Once I did get to The Round City, it quickly became clear that the main core of the gameplay revolved around ‘Investigations’, which make up the backbone of Mirage’s story. By opening a menu called The Investigation Board, you’ll be presented with something that looks fairly similar to one of those cork boards you see in detective movies – where individual clues and suspects are linked together by threads. By consulting this board, you’ll be able to track objectives and in turn hunt down clues that will ultimately unlock a Black Box mission, which are missions with a main assassination target who you’ll need to track down and kill. In my hands-on session, these investigations had me chasing stolen tea leaves for a trader named Kong, which then put me on the trail of a stolen hairpin artefact.
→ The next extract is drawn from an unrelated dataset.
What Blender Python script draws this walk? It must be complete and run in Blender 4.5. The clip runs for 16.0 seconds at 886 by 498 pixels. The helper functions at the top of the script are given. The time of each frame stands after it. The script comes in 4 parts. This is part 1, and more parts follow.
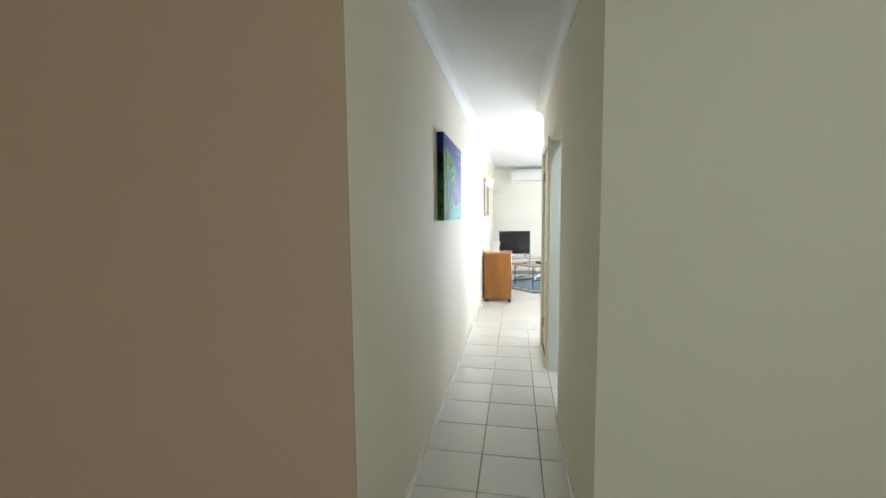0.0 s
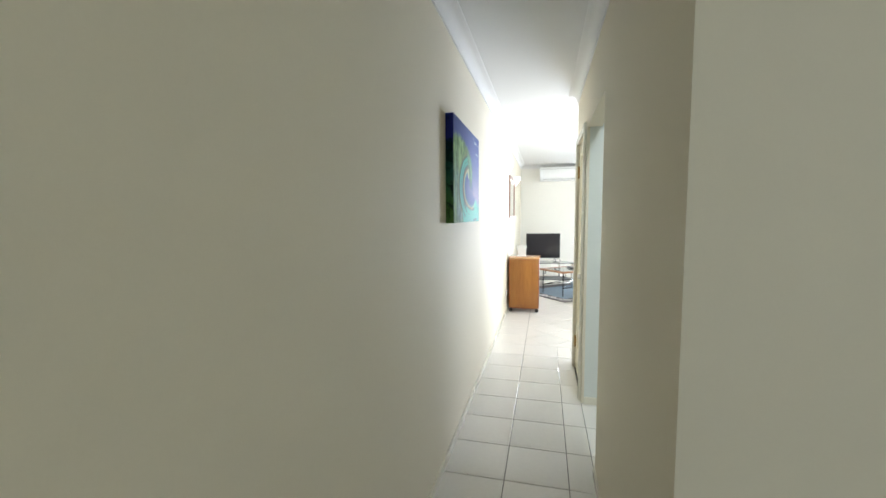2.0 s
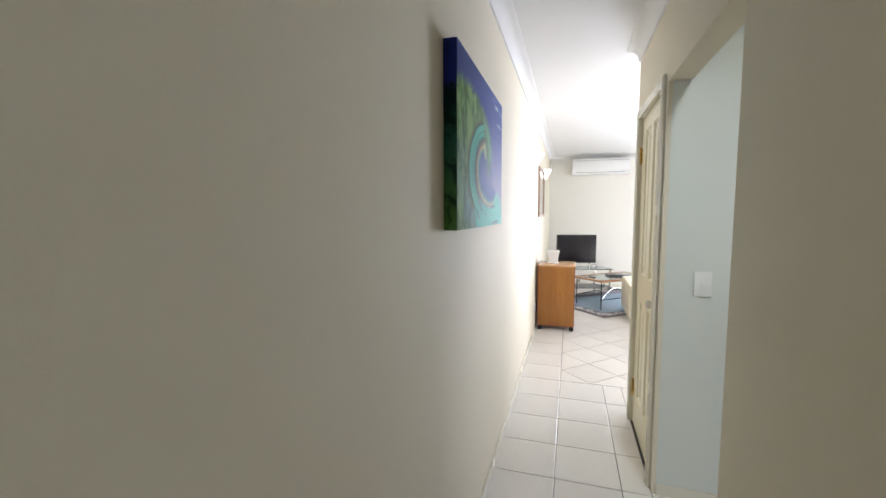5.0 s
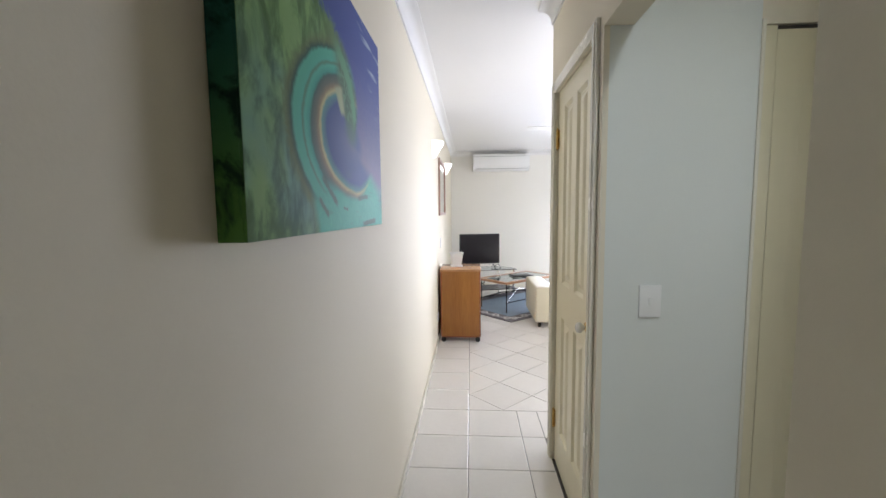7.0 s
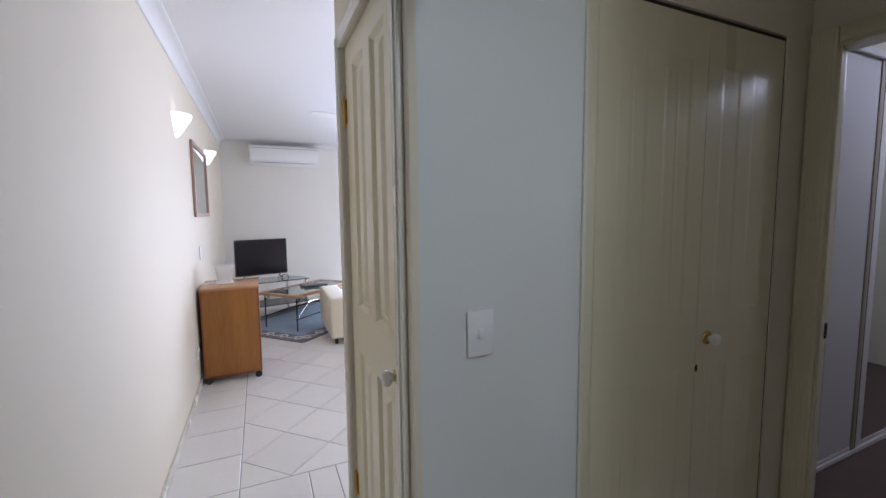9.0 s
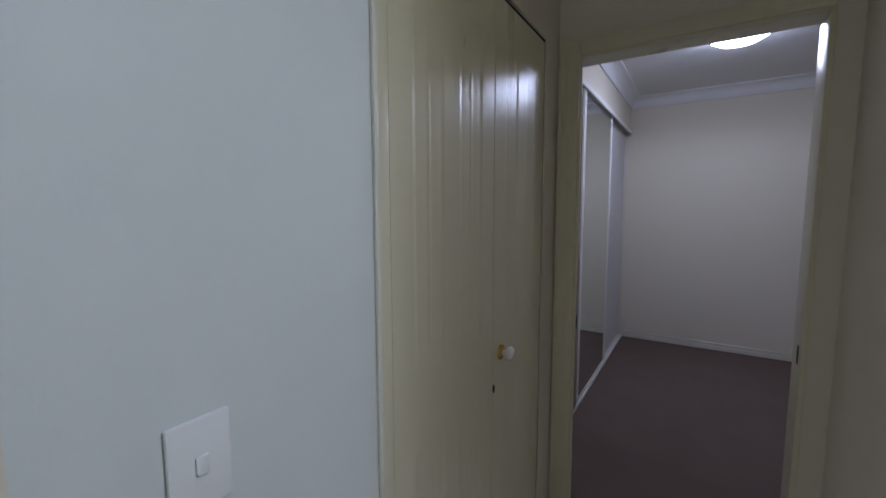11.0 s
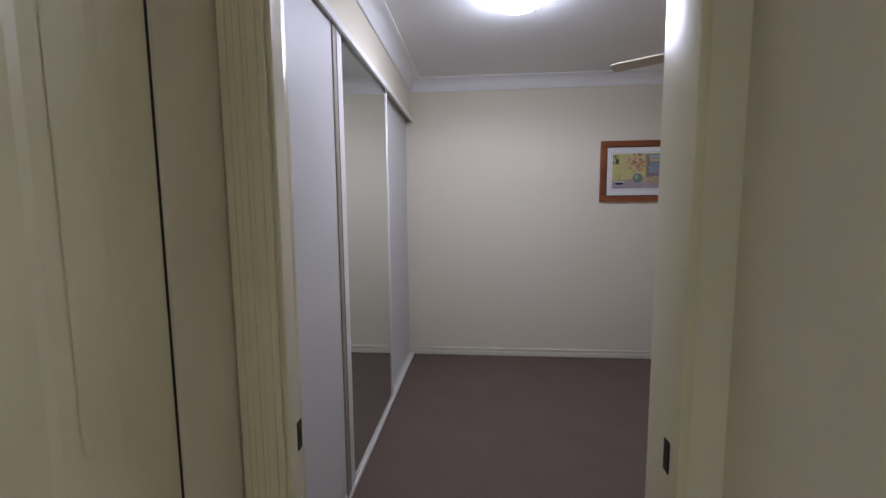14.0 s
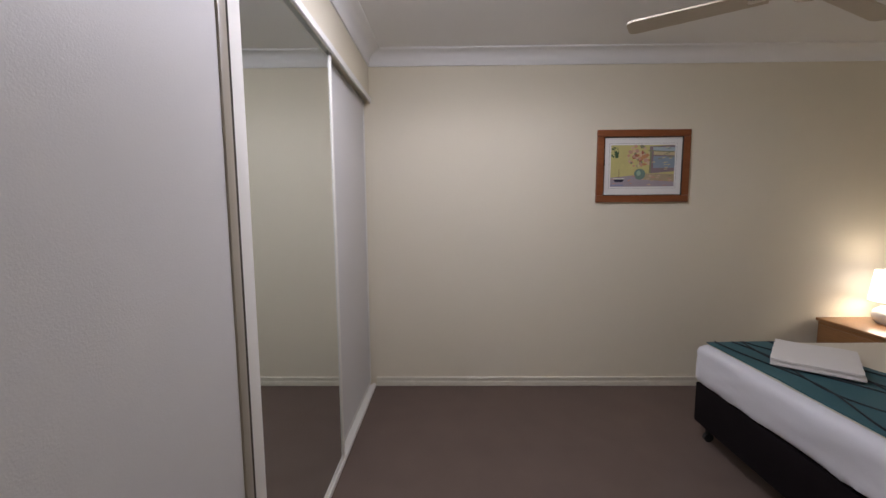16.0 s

After a great deal of sneaking around and stabbing people in the back of the head, I discovered that this hairpin was due to be auctioned off at bazaar later in the day and, once I reached it, I was then tasked with gathering intel that would eventually lead me to the location, and the identity of the target.
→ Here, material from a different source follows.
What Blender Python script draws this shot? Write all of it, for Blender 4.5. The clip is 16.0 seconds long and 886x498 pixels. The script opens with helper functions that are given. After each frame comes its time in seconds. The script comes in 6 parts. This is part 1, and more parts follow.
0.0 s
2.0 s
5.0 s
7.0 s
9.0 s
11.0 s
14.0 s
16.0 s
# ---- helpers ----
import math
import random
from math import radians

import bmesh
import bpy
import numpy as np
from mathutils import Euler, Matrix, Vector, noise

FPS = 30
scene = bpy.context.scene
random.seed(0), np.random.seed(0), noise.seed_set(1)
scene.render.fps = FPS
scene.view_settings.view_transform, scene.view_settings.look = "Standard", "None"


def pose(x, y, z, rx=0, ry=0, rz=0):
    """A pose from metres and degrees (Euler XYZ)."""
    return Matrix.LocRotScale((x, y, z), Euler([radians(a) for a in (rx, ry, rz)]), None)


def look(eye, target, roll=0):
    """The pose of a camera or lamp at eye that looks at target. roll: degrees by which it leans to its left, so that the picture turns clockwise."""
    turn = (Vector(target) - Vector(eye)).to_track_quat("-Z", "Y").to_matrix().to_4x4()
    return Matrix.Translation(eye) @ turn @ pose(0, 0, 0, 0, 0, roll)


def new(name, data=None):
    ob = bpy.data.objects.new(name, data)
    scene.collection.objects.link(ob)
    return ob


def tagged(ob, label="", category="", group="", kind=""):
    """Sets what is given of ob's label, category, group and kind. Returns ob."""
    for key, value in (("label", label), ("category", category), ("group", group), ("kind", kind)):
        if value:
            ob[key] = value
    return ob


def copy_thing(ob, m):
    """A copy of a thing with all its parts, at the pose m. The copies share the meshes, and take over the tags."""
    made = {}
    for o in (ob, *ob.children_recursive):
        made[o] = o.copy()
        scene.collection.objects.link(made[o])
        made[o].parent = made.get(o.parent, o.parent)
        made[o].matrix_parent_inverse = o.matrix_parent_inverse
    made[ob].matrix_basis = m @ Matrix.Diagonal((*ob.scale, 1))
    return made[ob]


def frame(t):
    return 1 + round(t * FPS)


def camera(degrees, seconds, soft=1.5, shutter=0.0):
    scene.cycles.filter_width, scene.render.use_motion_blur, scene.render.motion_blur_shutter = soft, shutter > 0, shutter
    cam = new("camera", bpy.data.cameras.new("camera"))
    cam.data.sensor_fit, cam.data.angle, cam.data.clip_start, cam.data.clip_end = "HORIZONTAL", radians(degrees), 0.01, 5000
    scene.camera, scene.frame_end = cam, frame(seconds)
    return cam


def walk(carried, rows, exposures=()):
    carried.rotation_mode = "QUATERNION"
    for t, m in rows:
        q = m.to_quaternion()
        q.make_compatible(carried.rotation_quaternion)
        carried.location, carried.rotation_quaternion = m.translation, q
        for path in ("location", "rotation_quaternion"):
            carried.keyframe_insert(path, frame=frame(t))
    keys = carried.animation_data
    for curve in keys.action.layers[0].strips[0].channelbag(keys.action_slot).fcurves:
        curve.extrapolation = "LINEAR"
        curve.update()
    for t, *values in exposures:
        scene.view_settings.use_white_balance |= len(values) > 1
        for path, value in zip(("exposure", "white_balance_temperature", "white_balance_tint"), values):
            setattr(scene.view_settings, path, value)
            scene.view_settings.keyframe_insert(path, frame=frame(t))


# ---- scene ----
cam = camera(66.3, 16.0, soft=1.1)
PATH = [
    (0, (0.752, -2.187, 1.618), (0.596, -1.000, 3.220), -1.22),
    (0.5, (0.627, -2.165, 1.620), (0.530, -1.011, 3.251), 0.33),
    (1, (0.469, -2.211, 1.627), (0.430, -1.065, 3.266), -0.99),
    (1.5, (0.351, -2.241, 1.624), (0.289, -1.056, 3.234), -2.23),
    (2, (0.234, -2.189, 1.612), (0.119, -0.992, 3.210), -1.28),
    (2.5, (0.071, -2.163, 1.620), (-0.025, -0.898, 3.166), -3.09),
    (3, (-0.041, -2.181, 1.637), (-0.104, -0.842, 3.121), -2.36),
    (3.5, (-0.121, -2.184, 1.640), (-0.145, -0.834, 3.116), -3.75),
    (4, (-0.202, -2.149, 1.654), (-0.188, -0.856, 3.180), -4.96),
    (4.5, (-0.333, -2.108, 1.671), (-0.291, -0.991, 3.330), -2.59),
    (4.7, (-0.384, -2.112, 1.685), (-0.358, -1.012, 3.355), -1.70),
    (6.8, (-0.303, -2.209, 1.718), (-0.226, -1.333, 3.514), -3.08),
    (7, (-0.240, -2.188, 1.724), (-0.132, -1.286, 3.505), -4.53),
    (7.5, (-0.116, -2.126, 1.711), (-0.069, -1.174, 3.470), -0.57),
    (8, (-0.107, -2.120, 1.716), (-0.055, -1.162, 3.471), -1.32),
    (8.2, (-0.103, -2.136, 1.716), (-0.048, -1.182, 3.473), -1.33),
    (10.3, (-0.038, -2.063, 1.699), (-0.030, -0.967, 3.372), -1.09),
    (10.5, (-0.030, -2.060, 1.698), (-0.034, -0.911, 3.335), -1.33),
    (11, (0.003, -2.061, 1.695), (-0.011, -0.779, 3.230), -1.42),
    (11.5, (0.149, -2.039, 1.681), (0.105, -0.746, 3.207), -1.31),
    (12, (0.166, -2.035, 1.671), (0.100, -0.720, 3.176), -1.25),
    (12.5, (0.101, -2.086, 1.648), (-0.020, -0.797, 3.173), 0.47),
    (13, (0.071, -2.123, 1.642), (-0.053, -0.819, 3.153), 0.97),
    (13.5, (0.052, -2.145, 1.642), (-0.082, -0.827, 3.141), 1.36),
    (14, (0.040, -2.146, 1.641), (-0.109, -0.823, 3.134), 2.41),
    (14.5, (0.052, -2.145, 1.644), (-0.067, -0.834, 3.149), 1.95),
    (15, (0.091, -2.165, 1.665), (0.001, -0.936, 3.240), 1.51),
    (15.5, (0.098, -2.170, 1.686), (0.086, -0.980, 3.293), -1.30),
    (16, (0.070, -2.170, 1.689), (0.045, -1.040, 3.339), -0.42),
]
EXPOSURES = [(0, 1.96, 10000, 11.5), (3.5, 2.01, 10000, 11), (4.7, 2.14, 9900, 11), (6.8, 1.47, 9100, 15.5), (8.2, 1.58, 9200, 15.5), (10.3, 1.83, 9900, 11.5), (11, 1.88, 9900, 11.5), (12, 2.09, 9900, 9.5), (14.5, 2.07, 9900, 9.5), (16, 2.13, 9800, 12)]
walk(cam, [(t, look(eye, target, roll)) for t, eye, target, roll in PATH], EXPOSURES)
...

I won’t go much more into that due to spoilers, but the things I had to do to find them included eavesdropping, bribing, basic platforming puzzles that involved moving things and blowing things up and of course, a fair amount of murder too. The pace of the gameplay may be a bit slower, and despite the illusion of choice this section felt a lot more linear than other parts of the game, but still I was a fan and it had a satisfying conclusion. All in all, I enjoyed my time being more of a Batman-style assassin in a smaller, more contained area far more than I did wandering around in the bigger open areas of recent Assassin’s Creed games. Mirage certainly captures that nostalgic feeling of hunting for targets, back on the rooftops like Assassin’s Creed 1.